This week’s TGIF considers the decision of Currie, in the Matter of The Country Wellness Group  FCA 1455, where the administrators approached the Court for orders to justify their continuation of inter- company loans and to limit any personal liability.
On 27 August 2018, administrators were appointed to a number of companies which operated as a corporate group.
The administrators initial investigations revealed a complex web of inter-company loan arrangements whereby the more profitable companies provided financial support to those less profitable pursuant to various loan agreements.
Shortly following their appointment, the administrators applied to the Court for orders under s 447D of the Corporations Act 2001 (Cth) (the Act) that:
- they would be justified and acting properly & reasonably by extending particular loans to certain borrowing entities during the administration period; and
- any personal liability from the continuation of these loans be limited to the value of the borrowing company’s assets (so as to allow the administrators to rely upon their indemnity against those assets to satisfy that liability).
Additional time was also sought for the administrators to determine whether to allow certain companies to continue to incur rent and other liabilities which, under s443B(2) of the Act, would begin to accrue five business days after the administration began.
Was it appropriate to extend the inter-company loans?
The Court agreed that, in the circumstances, the administrators were justified in extending the loans in the manner they had outlined.
The following factors were relevant in guiding the Court’s discretion to make the order sought:
- the corporate group had historically operated in the way the administrators intended to continue such that an order in terms described ensured consistency with the ordinary financial position;
- the proposed lending was for limited purposes (essential & recurring business expenses) and required for those less profitable companies to survive pending a sale;
- the order was for a limited duration (a period of three weeks) to allow trading to continue thus preserving value; and
- the order would not prejudice creditors and, on the evidence adduced, was likely to promote a better outcome than an immediate liquidation.
Should the administrators be relieved from personal liability?
Under s 443A(1)(d)-(f) of the Act, administrators will be personally liable for the repayment of money borrowed. The Court considered that, in the circumstances, it should limit the administrators from any personal liability by extending the inter-company loans.
By reference to the principles laid out by Gilmour J in Re Mentha, it was held that the limitation was appropriate given the uninterrupted flow of funds would enable the business to trade, avoid a premature liquidation and give the administrators the best opportunity to realise the highest value possible for the group.
Extensions of time under s 443B
Section 443B(3) of the Act requires an administrator to make an election, within 5 business days after the beginning of the administration, whether to continue to incur liabilities with respect to property of which someone else is the owner or lessor. If the notice required to be given is not provided within the timeframe specified, the administrator will be liable for rent or other amounts payable by the company under the relevant agreement.
In this instance, the evidence before the Court led to a conclusion that it was appropriate to extend, for a period of three weeks, the time for the making of an election under s 433B(3) which relieved the administrators of any liabilities under various leases.
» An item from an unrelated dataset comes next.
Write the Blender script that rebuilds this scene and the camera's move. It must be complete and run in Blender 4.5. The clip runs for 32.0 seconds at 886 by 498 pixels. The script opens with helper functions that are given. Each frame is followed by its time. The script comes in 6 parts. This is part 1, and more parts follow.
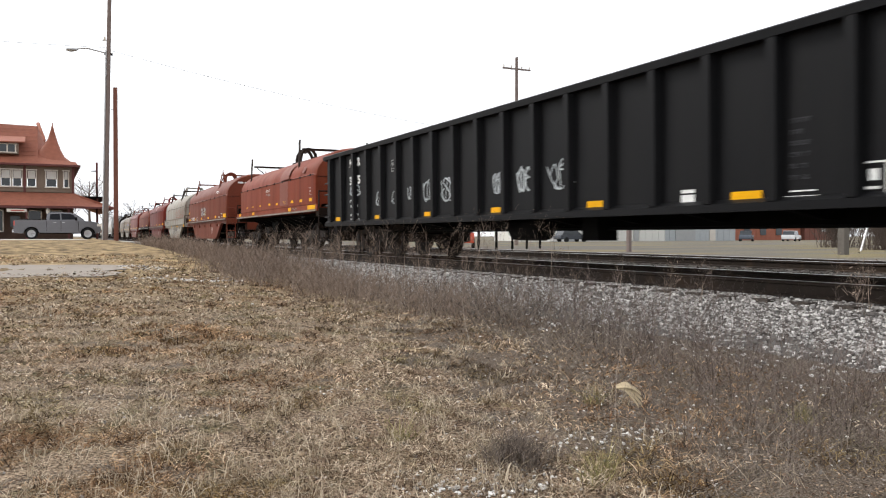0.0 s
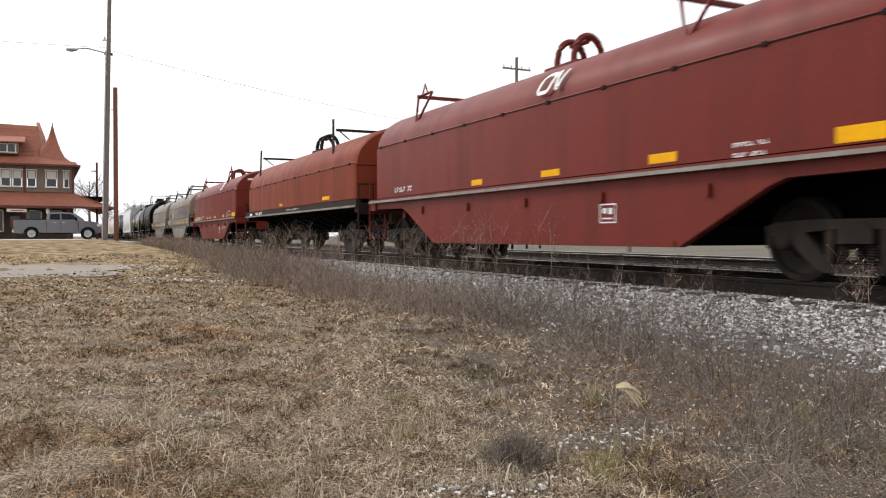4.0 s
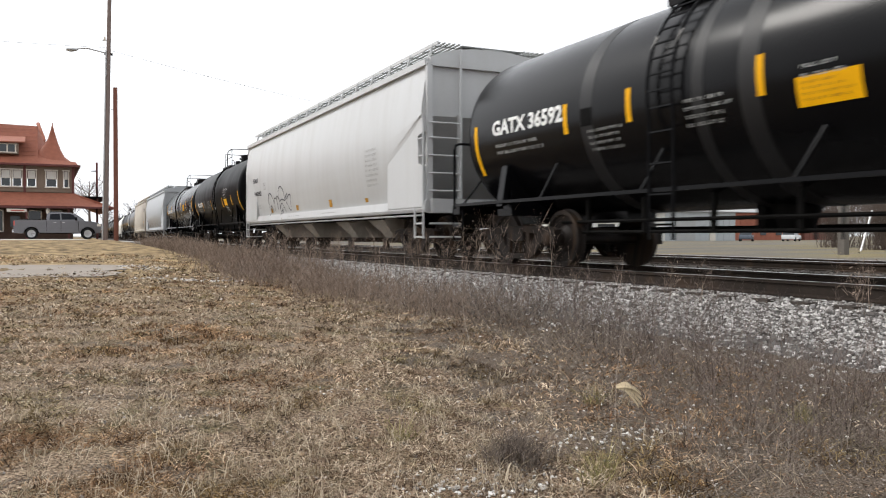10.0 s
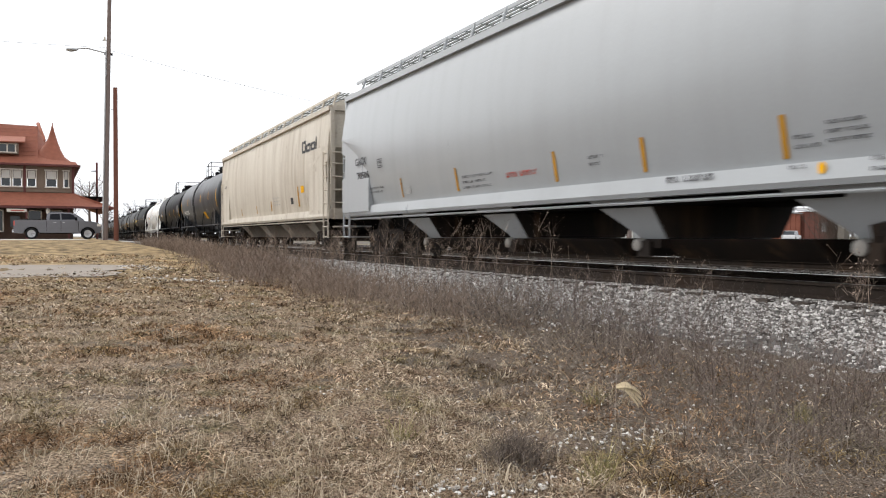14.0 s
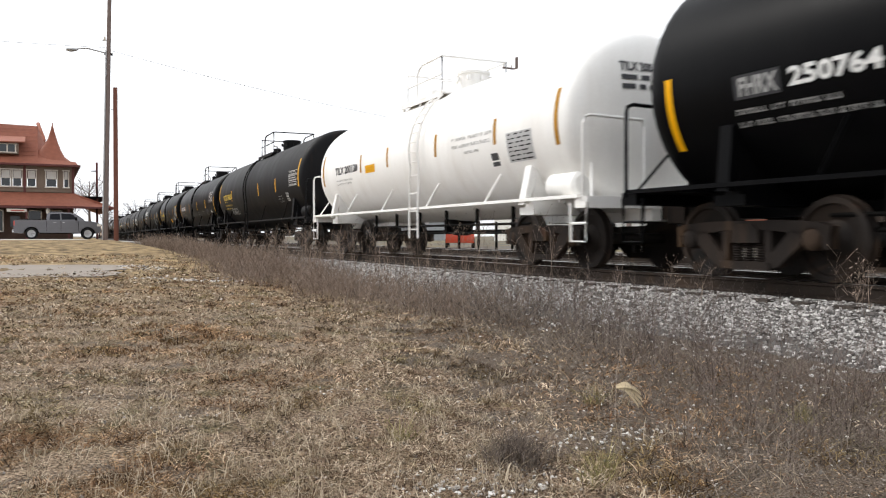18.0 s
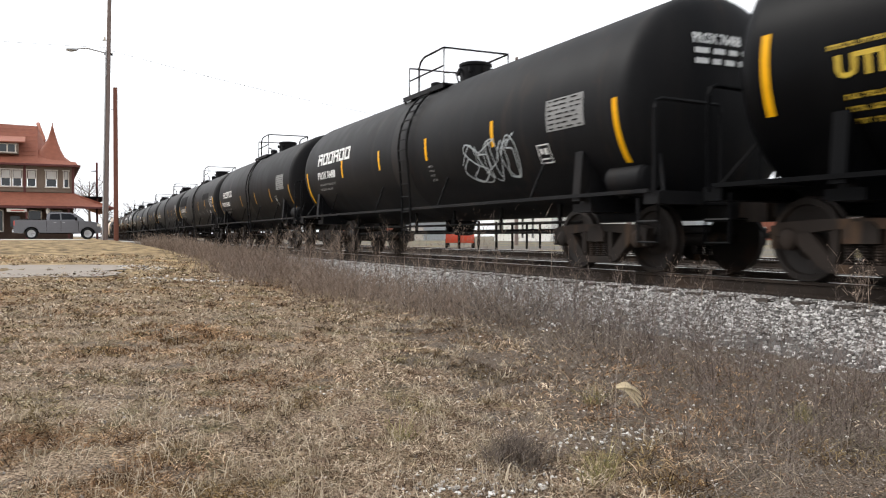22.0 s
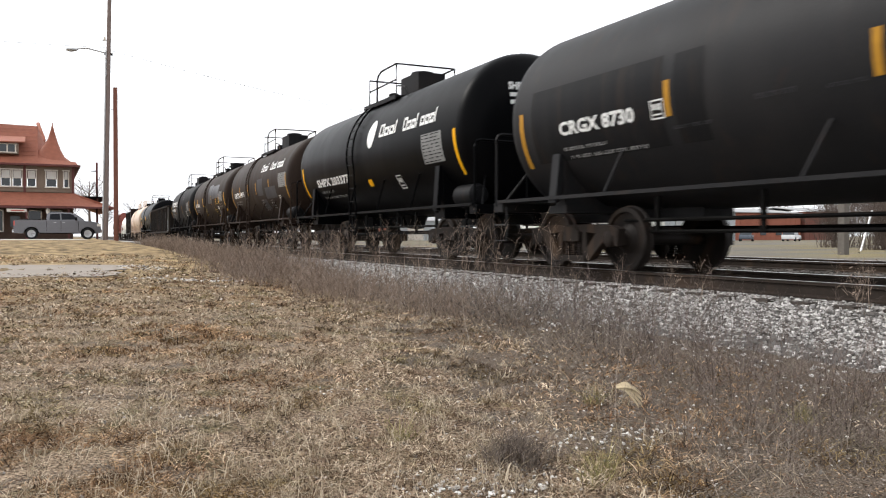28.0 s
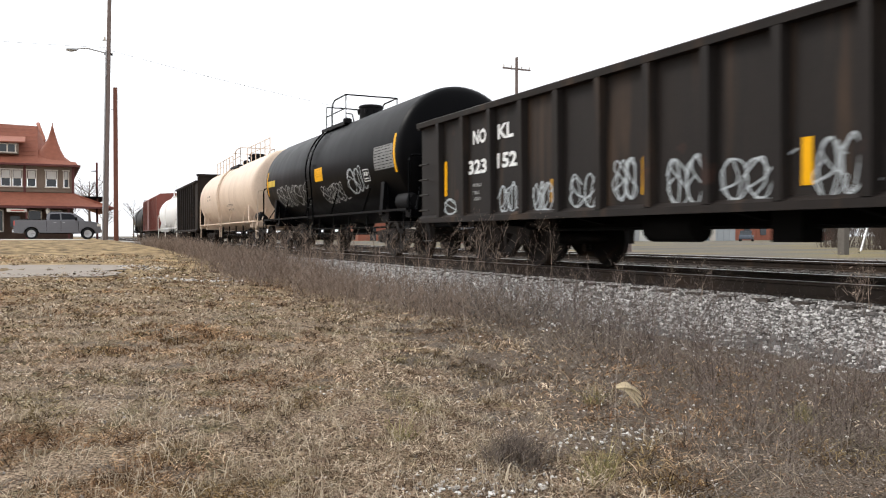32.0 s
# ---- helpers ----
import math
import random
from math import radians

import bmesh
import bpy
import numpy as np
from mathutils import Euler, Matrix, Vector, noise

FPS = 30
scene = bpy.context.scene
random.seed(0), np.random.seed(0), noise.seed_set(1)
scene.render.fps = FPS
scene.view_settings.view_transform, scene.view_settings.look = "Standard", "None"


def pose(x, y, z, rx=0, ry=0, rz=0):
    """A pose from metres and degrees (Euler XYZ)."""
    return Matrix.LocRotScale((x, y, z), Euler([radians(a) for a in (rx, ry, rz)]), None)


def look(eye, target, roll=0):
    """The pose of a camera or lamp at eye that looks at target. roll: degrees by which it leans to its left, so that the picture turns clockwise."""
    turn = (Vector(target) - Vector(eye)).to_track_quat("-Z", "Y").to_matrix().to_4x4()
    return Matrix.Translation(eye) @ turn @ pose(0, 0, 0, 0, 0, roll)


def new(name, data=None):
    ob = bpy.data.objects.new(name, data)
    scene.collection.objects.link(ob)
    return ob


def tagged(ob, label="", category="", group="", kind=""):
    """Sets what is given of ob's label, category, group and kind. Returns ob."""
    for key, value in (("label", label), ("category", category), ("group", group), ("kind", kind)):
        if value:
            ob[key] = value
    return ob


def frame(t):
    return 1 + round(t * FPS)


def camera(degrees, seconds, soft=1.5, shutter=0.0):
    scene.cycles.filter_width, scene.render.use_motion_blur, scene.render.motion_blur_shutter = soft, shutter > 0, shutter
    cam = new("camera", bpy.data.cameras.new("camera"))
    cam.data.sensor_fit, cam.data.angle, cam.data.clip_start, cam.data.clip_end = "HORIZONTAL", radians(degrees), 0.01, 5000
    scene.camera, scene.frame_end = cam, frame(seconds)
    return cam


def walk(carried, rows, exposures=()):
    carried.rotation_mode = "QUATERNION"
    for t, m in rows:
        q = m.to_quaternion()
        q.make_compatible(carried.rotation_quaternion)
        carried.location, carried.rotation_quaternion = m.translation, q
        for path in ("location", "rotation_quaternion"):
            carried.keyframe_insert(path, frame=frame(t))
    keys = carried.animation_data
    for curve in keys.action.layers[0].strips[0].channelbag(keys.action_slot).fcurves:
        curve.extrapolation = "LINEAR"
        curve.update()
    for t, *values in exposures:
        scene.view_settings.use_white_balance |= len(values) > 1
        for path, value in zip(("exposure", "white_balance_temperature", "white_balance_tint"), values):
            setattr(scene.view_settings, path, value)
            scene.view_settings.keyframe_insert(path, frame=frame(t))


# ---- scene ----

In the Court’s view, the attempts by the administrators to resolve issues concerning these liabilities in the time available (for example, the time spent identifying the lessors of all equipment leased by the various entities and negotiating with real property lessors), was sufficient to justify the making of the order sought and permit rational decisions to be made regarding the various leases.
When faced with a complex appointment, across multiple companies in a corporate group, administrators can encounter a wide range of challenging issues and competing interests. Many of these issues must be dealt with within the strict time periods stipulated by the Act and often in circumstances where administrators may be personally liable for debts incurred.
This case serves as a useful reminder of the utility of approaching the Court for guidance, seeking approval with respect to a proposed decision and limiting personal liability if the course of action put forward is in the interests of creditors and consistent with the objectives of Part 5.3A of the Act.